On the first mission, the CEV would rendezvous with the EDS and L1SP in low earth orbit. The EDS and L1SP would be launched just prior to the CEV, on board a triple-core Delta-Atlas. After rendezvous, the EDS would fire its engines, deliver the stack to L1, and perform necessary propulsive braking maneuvers.

The purpose of the initial mission is for a human crew to test out the L1SP (which would essentially serve as a "mini-Mir" at L1) in both its inhabited and untended modes. Assuming all goes well, L1SP would be left at L1 and the CEV would return to earth.

For the second mission, the stack in LEO would consist of the CEV, LSAM, and EDS. The single-stage LSAM would use liquid oxygen as its oxidizer (and either hydrogen or methane as a fuel) so it could refuel with oxygen from oxidizer production plants on the lunar surface. The EDS would deliver CEV #2 and LSAM to L1SP. When all systems on the LSAM were checked out, it would be "go" for landing on the moon.

While the initial LSAM would be discarded, it would establish the oxygen production plant used to refuel future LSAM's. Hydrogen could be produced on the moon if water ice persists, but it will likely have to be sent from low earth orbit via ion rockets. Likewise, all aspects of the CFE Plan are modular and can be upgraded in the future. The Delta-Atlas can be replaced by a future RLV. L1SP can be built up beyond the bare-bones space station that will be launched on the initial mission.
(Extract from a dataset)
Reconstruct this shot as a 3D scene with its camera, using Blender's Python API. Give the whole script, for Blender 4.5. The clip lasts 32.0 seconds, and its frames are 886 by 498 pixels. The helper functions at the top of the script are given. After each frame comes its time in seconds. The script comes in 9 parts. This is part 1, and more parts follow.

Modules for a lunar surface base could be checked out at L1 before being delivered to the surface on modified LSAM's. Enlarged, multi-stage LSAM's for direct return from the moon to the earth could also be pre-positioned at the lunar base.

Note that the CFE plan is very short on numbers and specifics. If I find the time and motivation, I may attempt to flesh the plan out. Nevertheless, it represents a concept of operations that should guide future lunar colonization.